Often people make the most decisions on consumption and waste is during times of significant change. For example, these changes occur when moving home, becoming a parent, changing jobs, retiring, starting again, downsizing, caring for others, or adjusting to a new household routine.
These moments matter. They disrupt the habits that usually shape everyday consumption. When routines are unsettled, people often reassess what they need, how they spend, what they value, and which services they rely on. For circular economy communication, this creates an important opportunity: to meet people at the point where new decisions are already being made.
But that opportunity is also complex. Life transitions are not simple “windows” where people are waiting to be persuaded. They can be stressful, expensive and emotional, leaving people constrained by time, infrastructure, care responsibilities, health, or money. Therefore, communicating circular economy practices during these moments requires more than a well-timed message. It requires empathy, practical relevance, and systems that make circular choices possible.
From life stages to moments of change
Understanding behaviours often involves segmenting people by age or demographic profile: students, young families, mid-life households, retirees. A life-event and transition approach is different, as it focuses on the moments when routines change.
Researchers have described life events as periods of disruption, habit discontinuity, or “moments of change”. When the cues that sustain existing habits are interrupted, people may become more open to new information and new behaviours (Verplanken & Whitmarsh, 2021; Whitmarsh et al., 2025). From a circular economy perspective, this is where practices such as repair, reuse, sharing, renting, buying second-hand, maintaining products, or avoiding unnecessary purchases may become more visible.

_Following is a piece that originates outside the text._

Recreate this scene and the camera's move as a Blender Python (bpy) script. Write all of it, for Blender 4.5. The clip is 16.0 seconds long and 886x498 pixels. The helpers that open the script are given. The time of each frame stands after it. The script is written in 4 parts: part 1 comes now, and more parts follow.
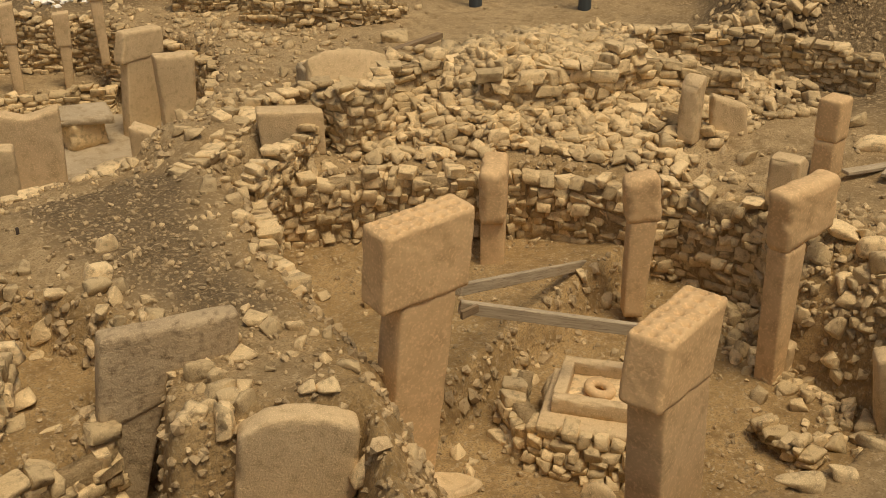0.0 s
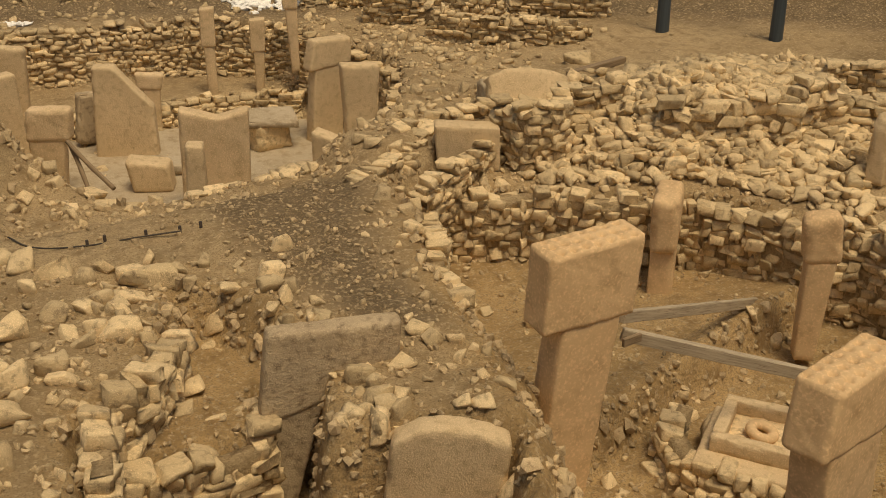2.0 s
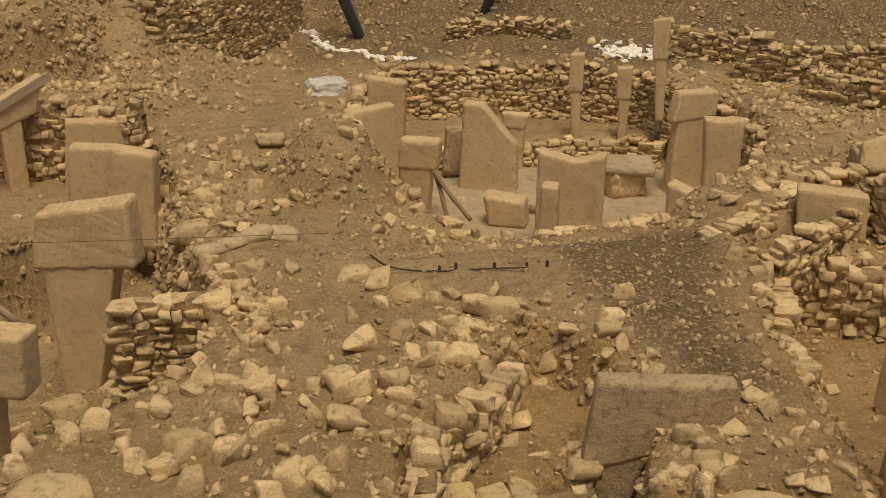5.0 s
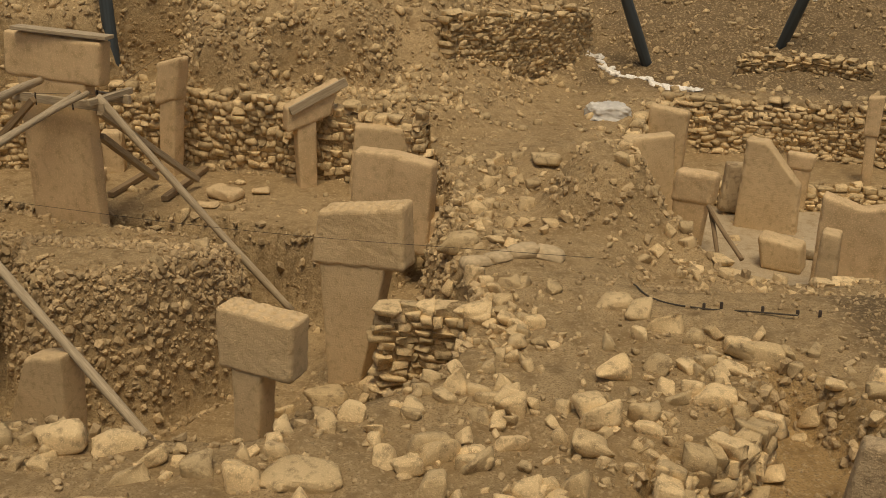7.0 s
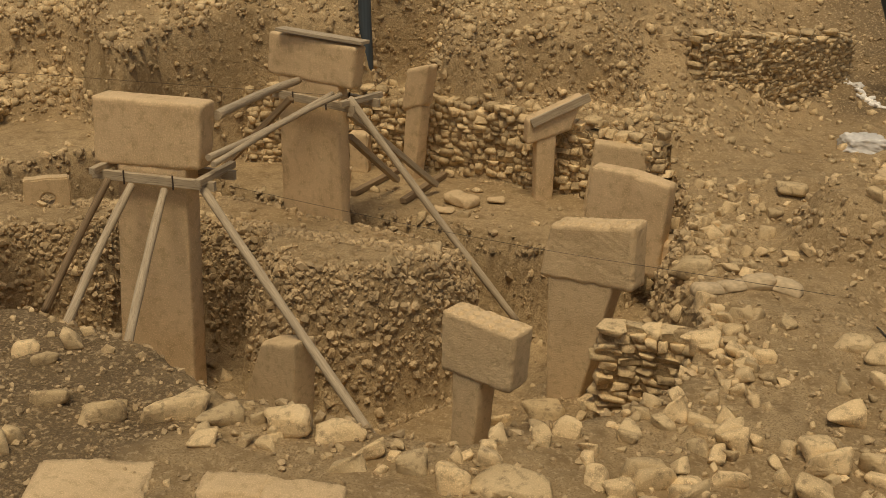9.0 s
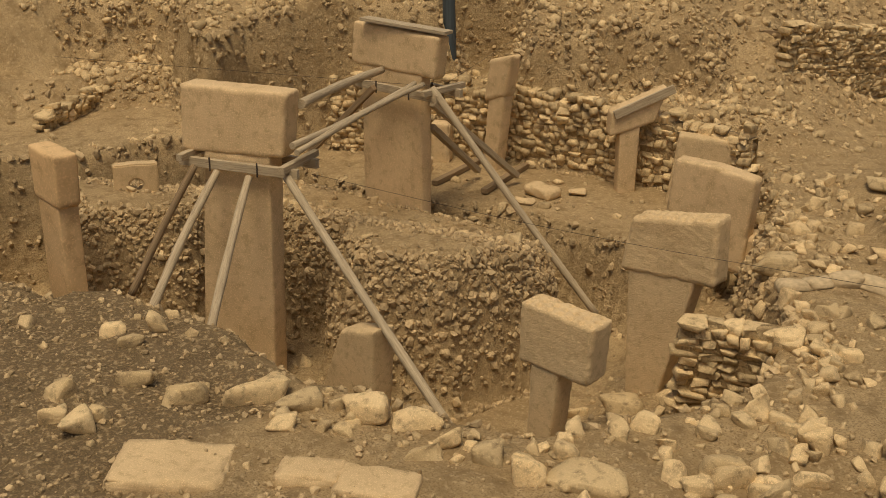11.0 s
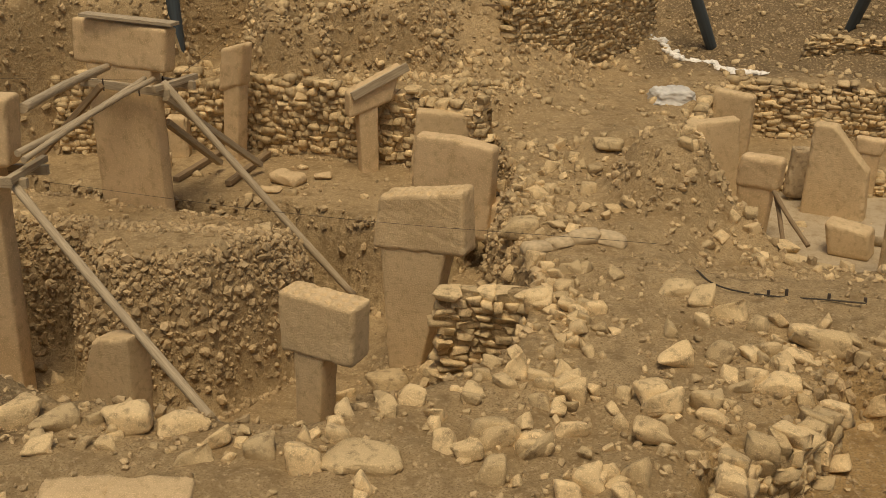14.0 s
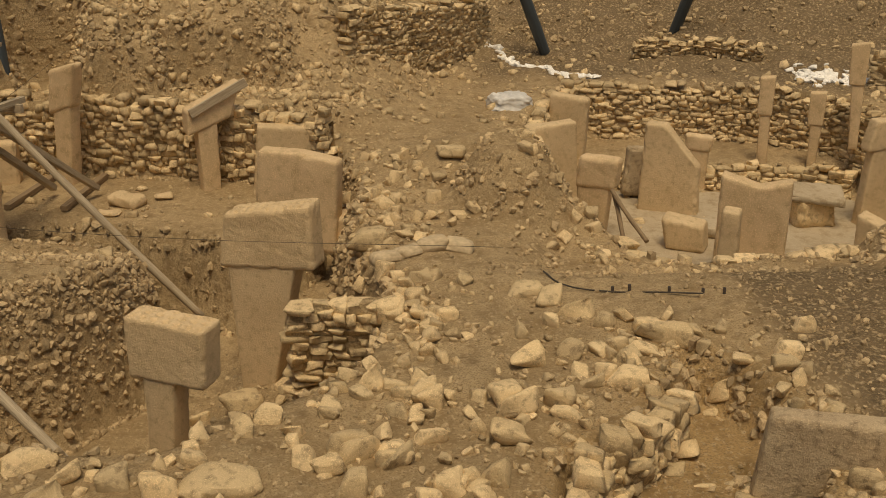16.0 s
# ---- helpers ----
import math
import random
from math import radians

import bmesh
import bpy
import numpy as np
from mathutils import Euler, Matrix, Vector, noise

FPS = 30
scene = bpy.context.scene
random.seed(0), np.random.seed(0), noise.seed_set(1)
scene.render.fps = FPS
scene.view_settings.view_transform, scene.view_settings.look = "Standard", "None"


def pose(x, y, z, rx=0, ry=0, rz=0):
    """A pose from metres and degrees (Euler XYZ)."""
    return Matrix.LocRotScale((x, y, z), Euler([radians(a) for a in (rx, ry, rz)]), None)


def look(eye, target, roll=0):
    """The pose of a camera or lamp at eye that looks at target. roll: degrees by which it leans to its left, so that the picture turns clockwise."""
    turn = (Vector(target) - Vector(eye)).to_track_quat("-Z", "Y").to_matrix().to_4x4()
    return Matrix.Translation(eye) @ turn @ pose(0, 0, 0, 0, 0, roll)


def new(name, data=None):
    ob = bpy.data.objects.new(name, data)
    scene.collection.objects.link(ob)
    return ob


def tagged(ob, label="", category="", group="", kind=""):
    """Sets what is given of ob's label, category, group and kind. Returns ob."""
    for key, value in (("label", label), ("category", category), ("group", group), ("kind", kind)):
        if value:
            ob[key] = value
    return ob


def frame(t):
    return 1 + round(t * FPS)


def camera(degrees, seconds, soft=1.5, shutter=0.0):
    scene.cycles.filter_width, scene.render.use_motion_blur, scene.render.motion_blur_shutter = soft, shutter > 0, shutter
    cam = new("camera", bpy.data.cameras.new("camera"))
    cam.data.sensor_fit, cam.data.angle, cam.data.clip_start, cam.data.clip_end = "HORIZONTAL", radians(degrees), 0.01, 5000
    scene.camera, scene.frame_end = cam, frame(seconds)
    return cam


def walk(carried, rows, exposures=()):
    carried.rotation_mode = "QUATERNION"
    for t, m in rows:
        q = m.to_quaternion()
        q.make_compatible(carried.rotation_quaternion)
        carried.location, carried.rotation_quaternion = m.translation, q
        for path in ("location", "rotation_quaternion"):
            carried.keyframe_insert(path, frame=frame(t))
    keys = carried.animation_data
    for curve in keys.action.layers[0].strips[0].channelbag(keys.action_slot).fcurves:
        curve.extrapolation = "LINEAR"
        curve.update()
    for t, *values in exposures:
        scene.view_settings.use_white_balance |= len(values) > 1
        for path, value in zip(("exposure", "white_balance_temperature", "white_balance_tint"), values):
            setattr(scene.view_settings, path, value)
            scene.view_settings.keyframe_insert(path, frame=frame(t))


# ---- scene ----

For example, moving home can alter transport patterns, furniture needs, energy use, food shopping, and local service use. Becoming a parent can reshape priorities around safety, cost, convenience, identity, and the future. Retirement can change time use, income, mobility, repair practices, social networks, and household consumption. A new job can affect commuting, clothing, meals, digital devices, and daily schedules.

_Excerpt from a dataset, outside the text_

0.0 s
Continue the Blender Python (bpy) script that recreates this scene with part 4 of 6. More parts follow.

The key word is ‘may’. A life transition can make change more possible, but it does not determine the direction of that change.
Why timing matters
One of the clearest insights from the evidence is that timing matters. Many major life events include a preparation phase. Before a baby arrives, before a move is complete, before retirement begins, before a new job starts, people often search for information, compare options, make purchases, and imagine what their new life will look like.

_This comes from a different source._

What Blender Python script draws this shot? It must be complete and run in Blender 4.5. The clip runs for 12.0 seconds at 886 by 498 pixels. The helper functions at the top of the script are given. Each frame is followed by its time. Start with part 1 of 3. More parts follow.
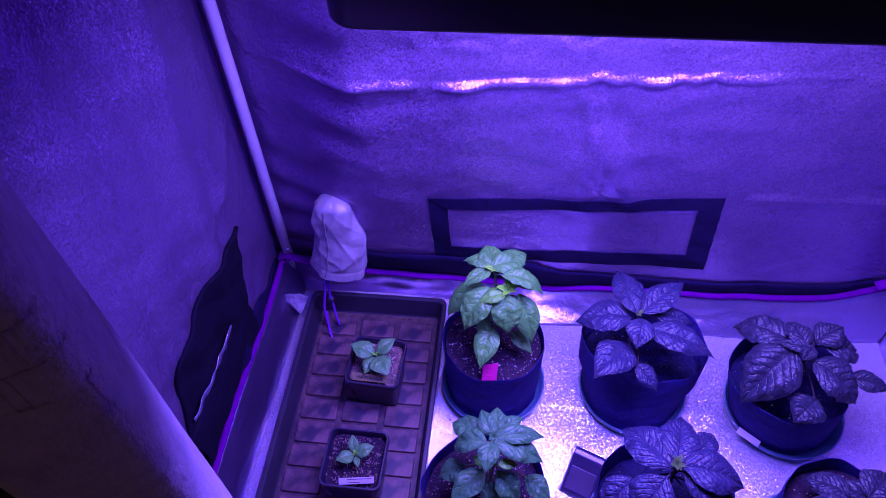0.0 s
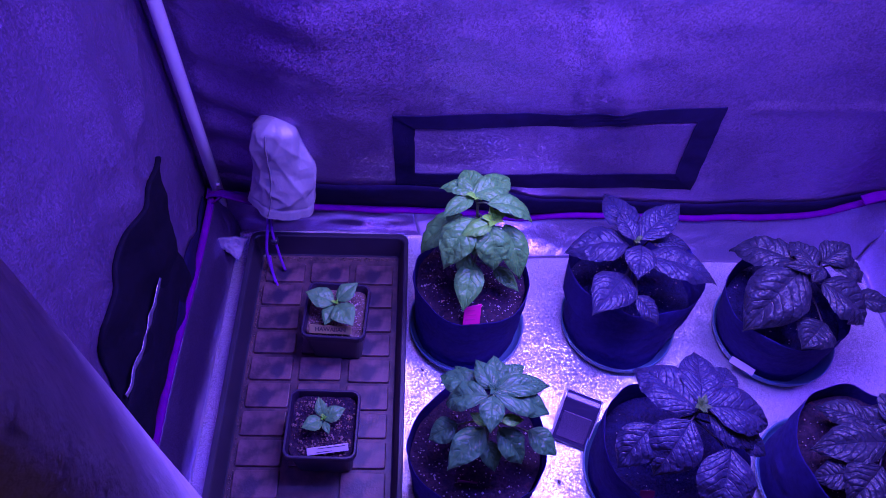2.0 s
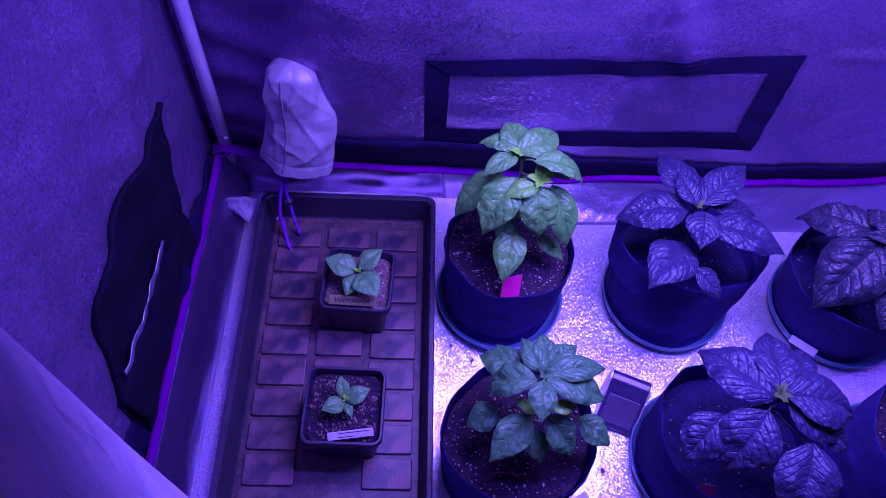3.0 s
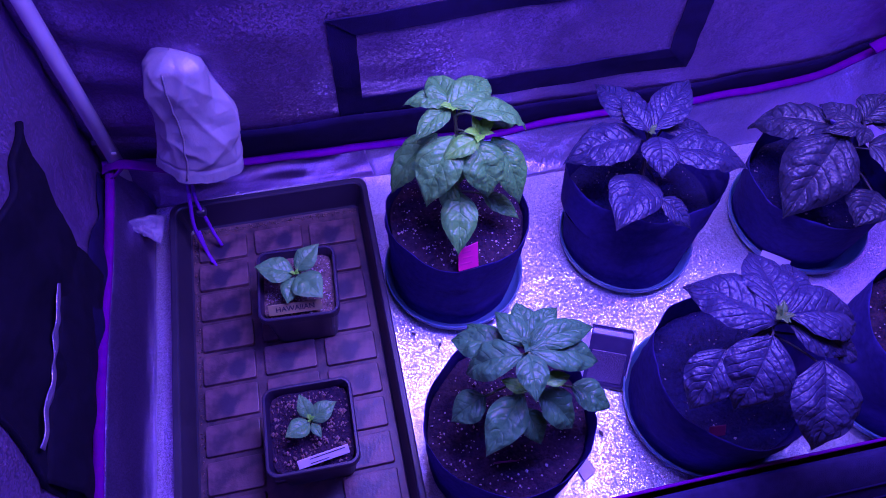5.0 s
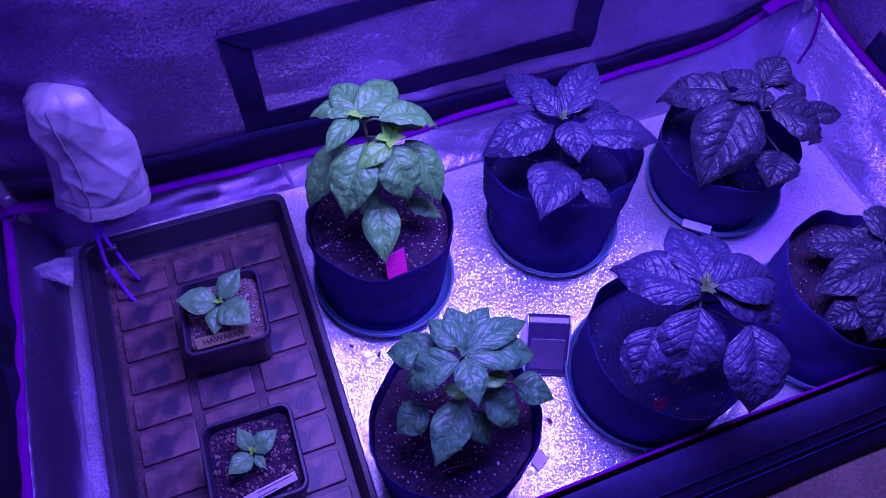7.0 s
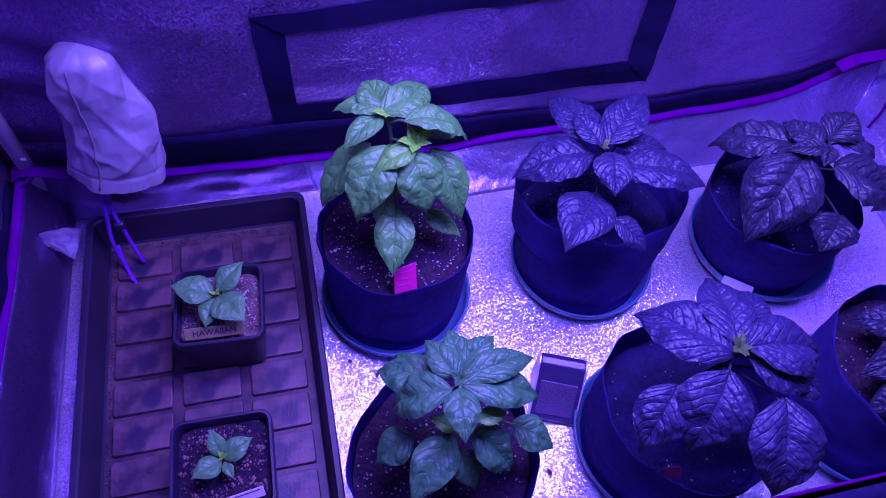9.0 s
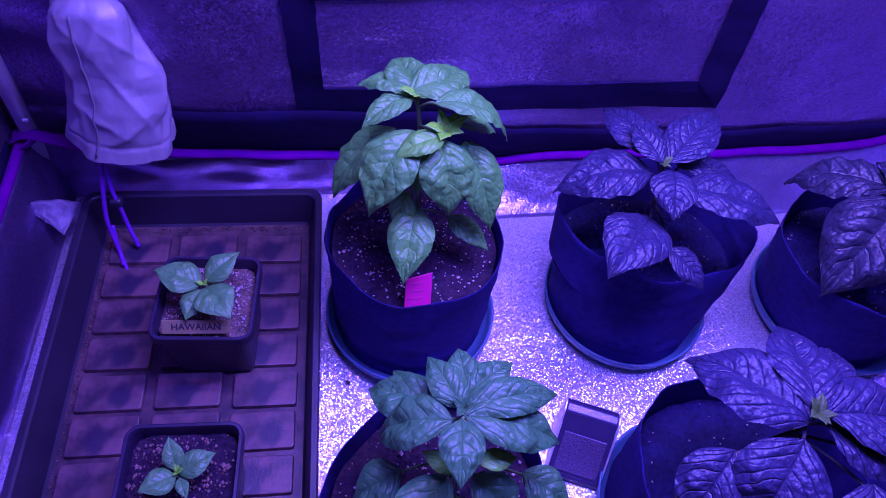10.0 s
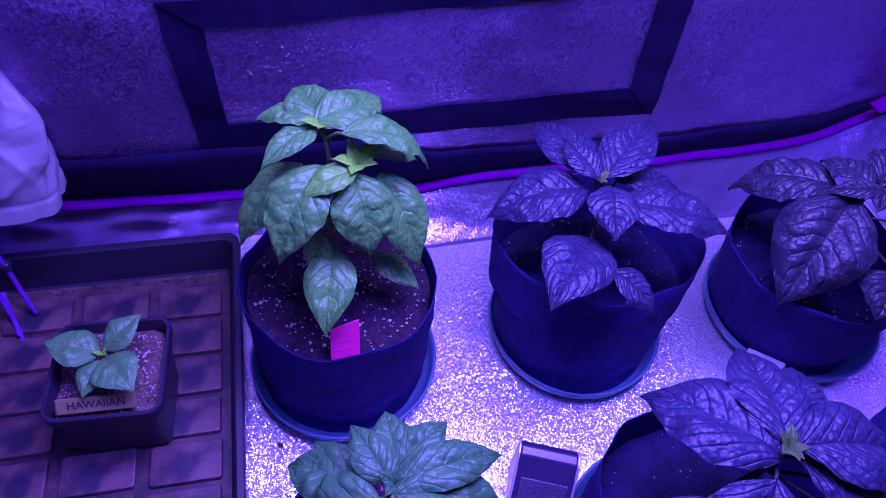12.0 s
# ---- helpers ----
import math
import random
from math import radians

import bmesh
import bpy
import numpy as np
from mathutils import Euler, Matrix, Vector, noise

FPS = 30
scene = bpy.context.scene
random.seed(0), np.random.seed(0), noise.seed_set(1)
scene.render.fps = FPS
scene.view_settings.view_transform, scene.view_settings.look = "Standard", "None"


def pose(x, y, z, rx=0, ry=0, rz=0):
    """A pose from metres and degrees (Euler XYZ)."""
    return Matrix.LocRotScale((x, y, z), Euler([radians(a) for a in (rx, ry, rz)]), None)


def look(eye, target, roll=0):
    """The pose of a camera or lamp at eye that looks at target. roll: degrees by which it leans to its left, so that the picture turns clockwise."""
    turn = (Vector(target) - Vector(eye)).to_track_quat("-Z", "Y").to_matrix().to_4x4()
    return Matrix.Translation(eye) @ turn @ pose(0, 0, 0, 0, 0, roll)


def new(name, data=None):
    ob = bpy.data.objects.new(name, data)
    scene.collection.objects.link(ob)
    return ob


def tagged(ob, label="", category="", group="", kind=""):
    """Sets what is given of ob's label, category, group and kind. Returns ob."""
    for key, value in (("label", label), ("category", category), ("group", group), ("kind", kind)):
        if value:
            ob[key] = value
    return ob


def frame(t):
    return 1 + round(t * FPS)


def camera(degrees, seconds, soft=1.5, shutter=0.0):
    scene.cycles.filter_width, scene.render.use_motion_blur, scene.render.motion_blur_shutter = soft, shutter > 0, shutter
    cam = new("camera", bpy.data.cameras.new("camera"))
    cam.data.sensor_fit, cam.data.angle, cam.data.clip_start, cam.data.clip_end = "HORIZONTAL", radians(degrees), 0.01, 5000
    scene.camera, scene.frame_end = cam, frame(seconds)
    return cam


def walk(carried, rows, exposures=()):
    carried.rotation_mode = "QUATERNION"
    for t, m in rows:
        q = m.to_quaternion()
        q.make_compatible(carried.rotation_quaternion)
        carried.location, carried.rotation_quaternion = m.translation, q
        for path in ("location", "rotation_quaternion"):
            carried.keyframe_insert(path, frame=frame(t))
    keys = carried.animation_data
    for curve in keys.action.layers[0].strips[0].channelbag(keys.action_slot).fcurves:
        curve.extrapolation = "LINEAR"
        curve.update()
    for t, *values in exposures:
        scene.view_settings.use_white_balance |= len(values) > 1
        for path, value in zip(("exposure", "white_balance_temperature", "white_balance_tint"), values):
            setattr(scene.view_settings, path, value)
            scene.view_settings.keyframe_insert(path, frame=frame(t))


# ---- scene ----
cam = camera(65.0, 12.0, soft=0.95)
PATH = [
    (0, (0.401, -0.836, 1.215), (0.213, 0.445, -0.31), -2.9),
    (0.5, (0.384, -0.807, 1.168), (0.22, 0.438, -0.389), -1.7),
    (1, (0.38, -0.793, 1.16), (0.224, 0.408, -0.432), -2.0),
    (1.5, (0.351, -0.784, 1.113), (0.248, 0.4, -0.496), 0.3),
    (2, (0.291, -0.745, 1.076), (0.376, 0.406, -0.557), 4.6),
    (2.5, (0.253, -0.728, 1.039), (0.427, 0.398, -0.605), 7.7),
    (3, (0.249, -0.684, 0.978), (0.332, 0.389, -0.708), 5.5),
    (5, (0.24, -0.632, 0.892), (0.507, 0.37, -0.818), 3.4),
    (5.5, (0.244, -0.626, 0.891), (0.555, 0.363, -0.819), 3.8),
    (6, (0.246, -0.621, 0.888), (0.607, 0.351, -0.822), 4.4),
    (6.5, (0.256, -0.614, 0.894), (0.647, 0.333, -0.823), 4.0),
    (7, (0.262, -0.613, 0.89), (0.688, 0.314, -0.83), 4.9),
    (9, (0.295, -0.607, 0.834), (0.636, 0.432, -0.841), 7.0),
    (9.5, (0.319, -0.599, 0.774), (0.608, 0.499, -0.872), 7.5),
    (10, (0.324, -0.586, 0.725), (0.569, 0.59, -0.875), 8.1),
    (10.5, (0.325, -0.566, 0.709), (0.546, 0.655, -0.859), 6.5),
    (11, (0.328, -0.552, 0.702), (0.59, 0.679, -0.853), 5.7),
    (11.5, (0.345, -0.542, 0.702), (0.653, 0.668, -0.861), 6.2),
    (12, (0.362, -0.538, 0.689), (0.729, 0.661, -0.87), 7.5),
]
walk(cam, [(t, look(eye, target, roll)) for t, eye, target, roll in PATH],
     [(0.0, 0.14, 6500, 14), (0.5, 0.04, 6500, 14), (1.0, -0.04, 6450, 15), (1.6, -0.06, 6400, 15), (3.0, -0.02, 6350, 15), (5.0, 0.03, 6250, 12), (12.0, 0.04, 6200, 9)])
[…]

This anticipatory period can shape consumption patterns long before the event itself becomes visible. A household may decide whether to buy new furniture or look for second-hand options before moving. New parents may make decisions about buggies, clothing, nappies, toys, and household equipment before the baby arrives. Someone retiring may begin to think about home improvements, hobbies, travel, volunteering, or downsizing before leaving work.
For circular economy communication, this means that campaigns should not only respond after a transition has happened. They should engage upstream, while choices are still being formed. Some authors describe life transitions as moments of ‘consumption coping’, where people actively seek information and guidance as they adjust to new roles and circumstances (Yap and Kapitan, 2017).
Habit-discontinuity research suggests that interventions delivered soon after a major context change can be more effective than those delivered later, once new habits have begun to solidify (Verplanken & Whitmarsh, 2021; Whitmarsh, Poortinga, & Capstick, 2021).
Making circular choices visible during transition
One of the most useful roles of communication is to make connections visible. People may not recognise that a life event is changing their consumption patterns. They may simply feel that they are “getting organised”, “starting a new chapter”, or “buying what they need”.
This creates an opportunity for circular economy communication to reframe the moment without overcomplicating it. Retirement can become a moment to repair, maintain, pass on skills, volunteer, or participate in local reuse networks, for example.
The aim is to show how circular choices can support the priorities people already have during transition: saving money, reducing clutter, creating a home, caring for family, managing time, finding reliable services, and building new routines.
This is where communication can help connect personal change to systems change. It can show how multiple individual decisions about life events sit within wider systems of repair, reuse, sharing, maintenance, product life extension, and waste prevention.
Insights like these allow us to tailor circular communications to key moments, frames and places to be as effective as possible at influencing consumption behaviours.